Romain Lecler est professeur de politiques mondiales au département de Science politique de l’université du Québec à Montréal. Il est l’auteur de Sociologie de la mondialisation (Paris, La Découverte, 2013) et a coordonné le Guide de l’enquête globale en sciences sociales (Paris, CNRS éditions, 2015). Il a publié de nombreux articles sur la mondialisation audiovisuelle, la diplomatie culturelle, les marchés internationaux, les télévisions internationales et le cinéma du monde.
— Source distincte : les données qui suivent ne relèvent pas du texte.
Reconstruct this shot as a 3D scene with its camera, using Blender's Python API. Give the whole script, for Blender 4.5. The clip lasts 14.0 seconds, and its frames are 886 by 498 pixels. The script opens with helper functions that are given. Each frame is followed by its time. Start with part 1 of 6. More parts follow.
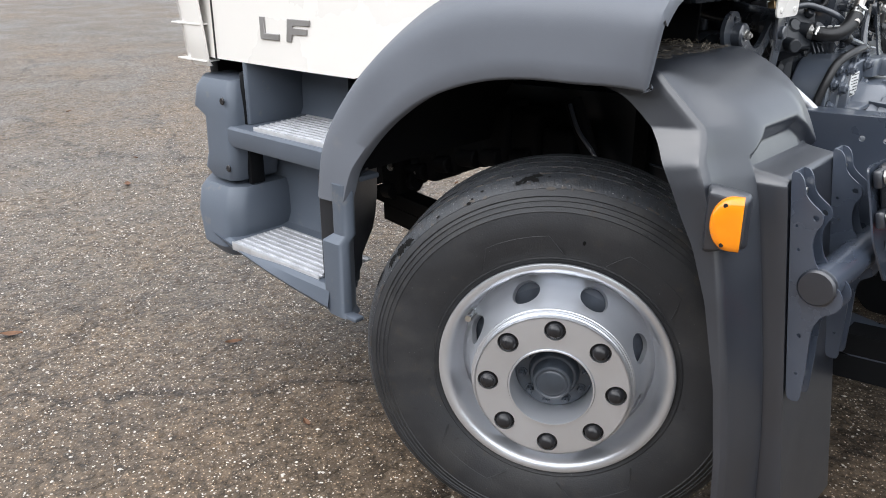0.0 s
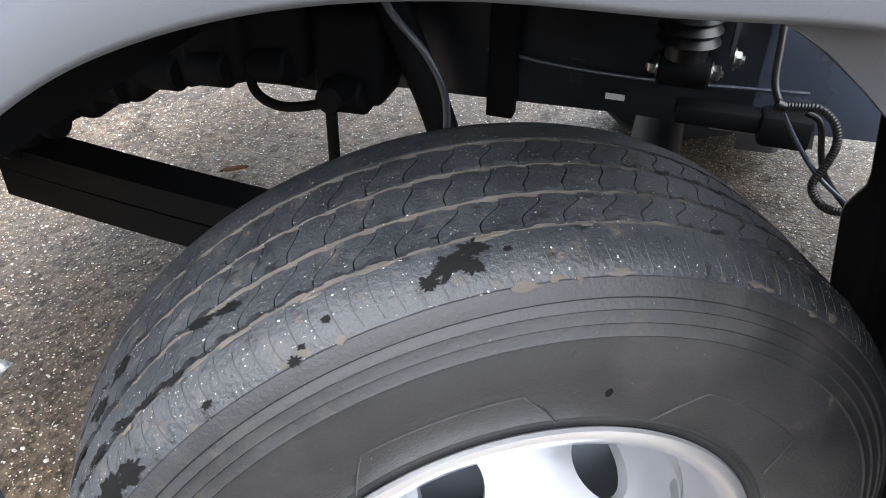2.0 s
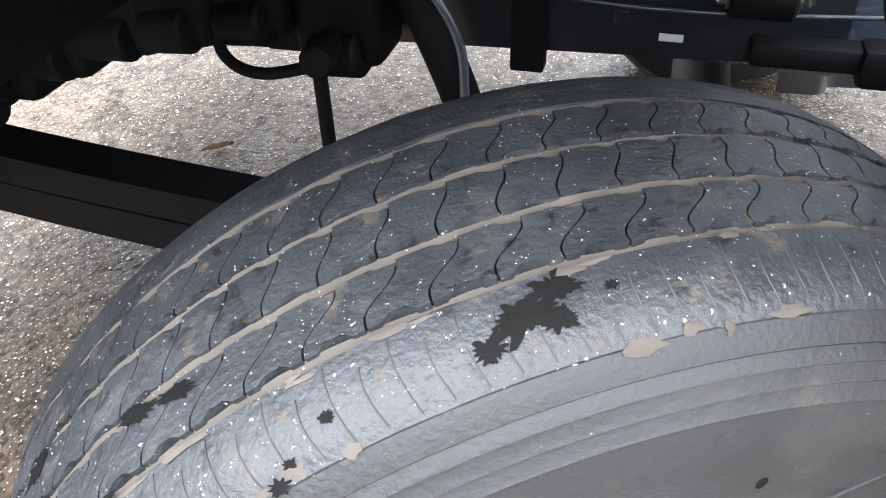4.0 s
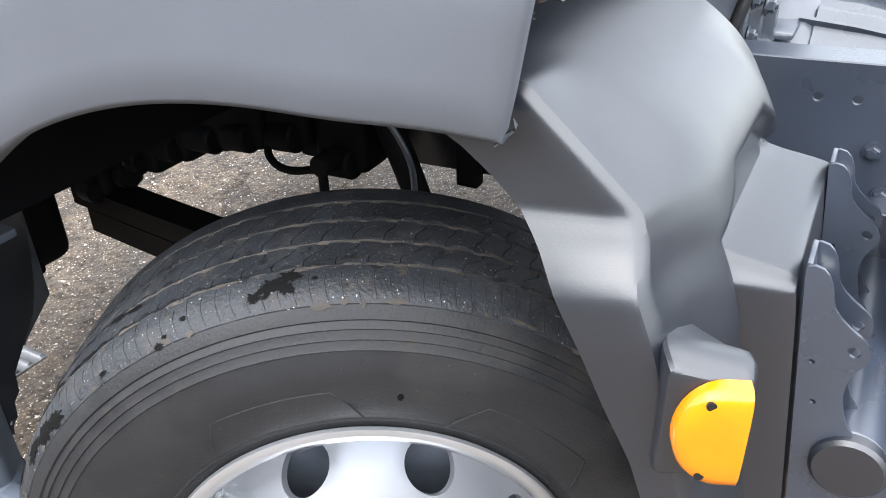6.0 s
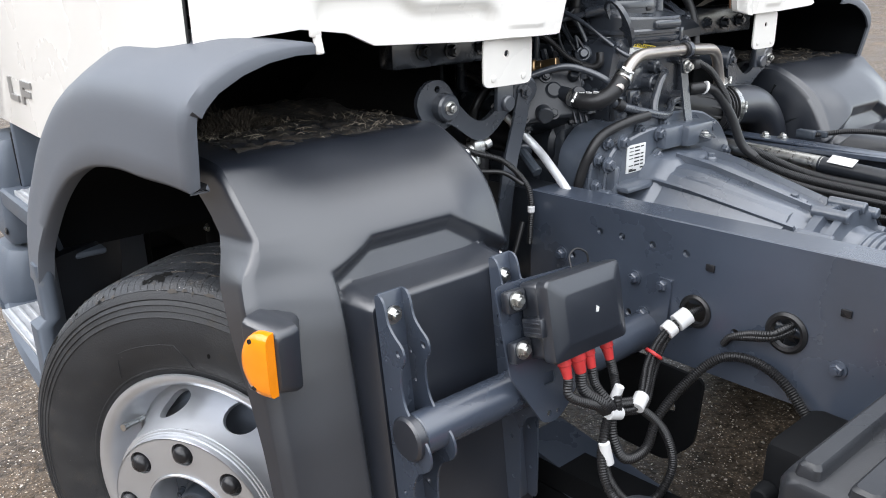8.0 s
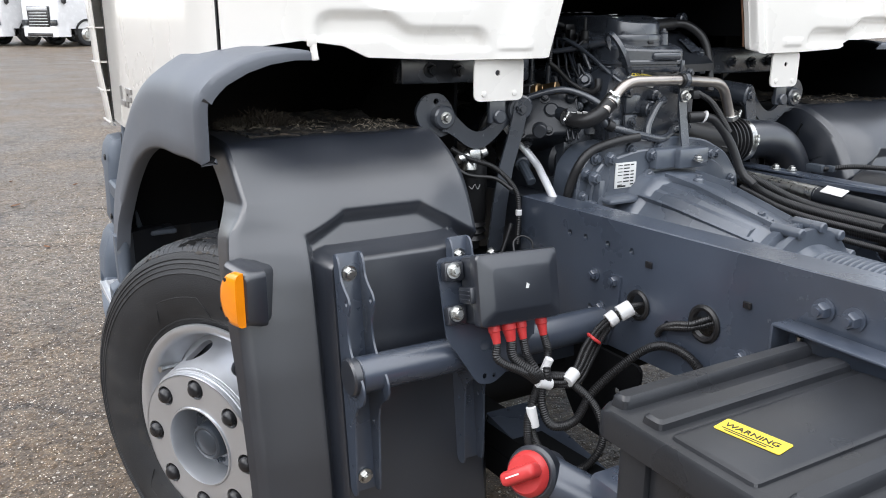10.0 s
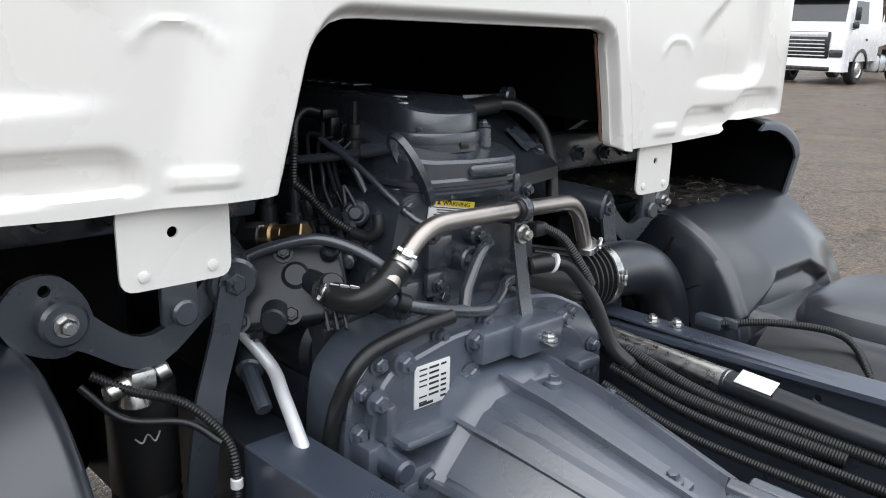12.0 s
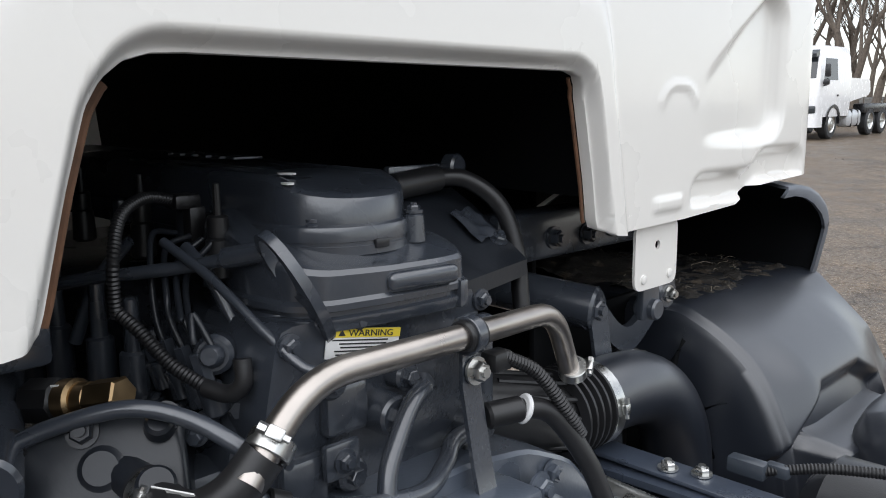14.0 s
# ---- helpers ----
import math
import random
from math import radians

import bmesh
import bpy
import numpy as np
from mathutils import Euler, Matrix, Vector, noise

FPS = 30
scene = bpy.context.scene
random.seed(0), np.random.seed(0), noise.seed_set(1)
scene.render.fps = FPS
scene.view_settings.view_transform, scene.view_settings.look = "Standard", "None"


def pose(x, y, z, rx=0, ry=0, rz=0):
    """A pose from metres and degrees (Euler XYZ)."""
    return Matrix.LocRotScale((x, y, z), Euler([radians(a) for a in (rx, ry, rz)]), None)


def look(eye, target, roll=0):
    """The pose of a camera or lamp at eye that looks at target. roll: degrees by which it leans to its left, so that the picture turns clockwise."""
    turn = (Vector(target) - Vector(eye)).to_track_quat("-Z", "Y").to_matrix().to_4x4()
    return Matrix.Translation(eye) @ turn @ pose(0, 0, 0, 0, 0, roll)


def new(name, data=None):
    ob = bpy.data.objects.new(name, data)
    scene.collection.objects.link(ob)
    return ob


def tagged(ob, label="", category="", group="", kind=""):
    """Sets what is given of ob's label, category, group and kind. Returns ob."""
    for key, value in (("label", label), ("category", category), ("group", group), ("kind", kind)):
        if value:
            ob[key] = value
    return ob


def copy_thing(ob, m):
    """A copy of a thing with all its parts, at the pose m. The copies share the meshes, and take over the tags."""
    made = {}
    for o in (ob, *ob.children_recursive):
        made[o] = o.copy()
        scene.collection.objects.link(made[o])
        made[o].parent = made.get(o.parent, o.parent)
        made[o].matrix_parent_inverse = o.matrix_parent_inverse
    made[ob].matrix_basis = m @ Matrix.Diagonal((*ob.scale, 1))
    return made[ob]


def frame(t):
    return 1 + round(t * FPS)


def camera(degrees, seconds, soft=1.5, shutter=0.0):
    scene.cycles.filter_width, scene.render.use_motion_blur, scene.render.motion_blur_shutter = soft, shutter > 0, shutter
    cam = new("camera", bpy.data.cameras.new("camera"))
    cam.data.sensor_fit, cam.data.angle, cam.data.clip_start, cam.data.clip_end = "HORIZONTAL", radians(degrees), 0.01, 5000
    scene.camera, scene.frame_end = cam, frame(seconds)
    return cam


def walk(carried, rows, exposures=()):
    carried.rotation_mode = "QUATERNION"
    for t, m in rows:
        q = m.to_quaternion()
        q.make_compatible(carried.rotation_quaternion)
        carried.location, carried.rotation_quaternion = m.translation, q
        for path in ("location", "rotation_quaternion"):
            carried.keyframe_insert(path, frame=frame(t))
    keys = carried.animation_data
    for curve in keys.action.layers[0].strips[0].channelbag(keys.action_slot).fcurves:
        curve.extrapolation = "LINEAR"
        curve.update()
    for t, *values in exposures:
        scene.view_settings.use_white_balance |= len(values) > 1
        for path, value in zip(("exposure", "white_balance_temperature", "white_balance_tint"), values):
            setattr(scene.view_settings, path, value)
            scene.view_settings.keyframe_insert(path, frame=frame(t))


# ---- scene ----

Séance 4. 21 janvier 2021 – salle 3.023 (3ème étage)
14h-17h
Séance hors-thème de reprogrammation de séances de l’année dernière
Maria Adib-Doss, Les talk-shows politiques en Egypte avant la révolution : des arènes de dissidence sous contrôle
Les talk-shows politiques en Egypte constituent un genre télévisuel qui a marqué la scène aussi bien médiatique que politique en Egypte pendant deux décennies. Accompagnant la vague de l’ouverture audiovisuel et installé pendant les heures de prime-time, ce dispositif a permis la manifestation de processus sociaux, notamment des mouvements d’opposition, en leur permettant de s’exprimer et de gagner en visibilité. Ces émissions ont fait partie de dynamiques de modernisation de l’autoritarisme sous Moubarak et les ont alimentées, défiant ainsi le pouvoir politique. Elles ont gagné des rôles et un espace de parole que le pays n’avait pas connu depuis 1952, dépassant leur fonction première qui était conçue par le pouvoir et ce, malgré les outils de contrôle que ce dernier a conservés pour garantir un minimum de mainmise sur les médias. Au fil du temps, les professionnels des médias ont pu élargir leurs marges de manœuvre, ce qui leur a permis de détourner les tentatives de contrôle et d’élargir ainsi les domaines de luttes et les espaces de contentieux. Cette présentation revient sur la naissance de ce dispositif, ses modalités de fonctionnement mais aussi sur les moyens de contrôle et de régulation exercés par le pouvoir politique.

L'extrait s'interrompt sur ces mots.